§ Information shown:
## Start

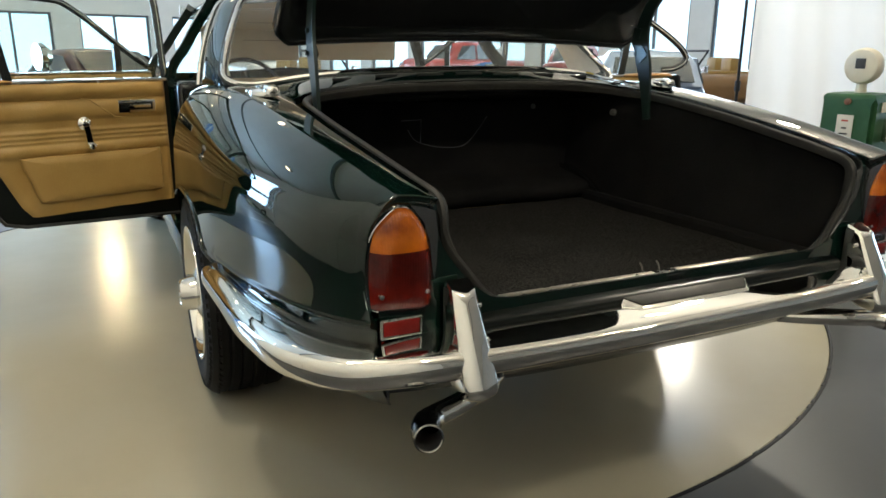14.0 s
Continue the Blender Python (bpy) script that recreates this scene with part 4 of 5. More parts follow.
for name, material, a0, a1 in (("red_field", STR, 35, 145), ("blue_field", STB, 180, 360)):
    bm = bmesh.new()
    bm.faces.new([bm.verts.new((.024 * math.cos(radians(a)), .024 * math.sin(radians(a)), .0018)) for a in np.linspace(a0, a1, 16)])
    part(name, bm, material, st)

bm = bmesh.new()
lathe(bm, [(.0024, .0035), (.0024, .0065)], (.001, -.011, 0), (0, 0, 1), 16)
part("emblem", bm, STW, st)
for i in range(22):
    a = 2 * math.pi * i / 22
    boxed("band_mark", (-.0010, .0010, -.0013, .0013, .0012, .0020), YEL, st, bevel=0, m=pose(.029 * math.cos(a), .029 * math.sin(a), 0, 0, 0, math.degrees(a)))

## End

§ Exercise:
Check every line of the data, and copy the ones that contain "part".

§ Exercise solution:
Continue the Blender Python (bpy) script that recreates this scene with part 4 of 5. More parts follow.
    part(name, bm, material, st)
part("emblem", bm, STW, st)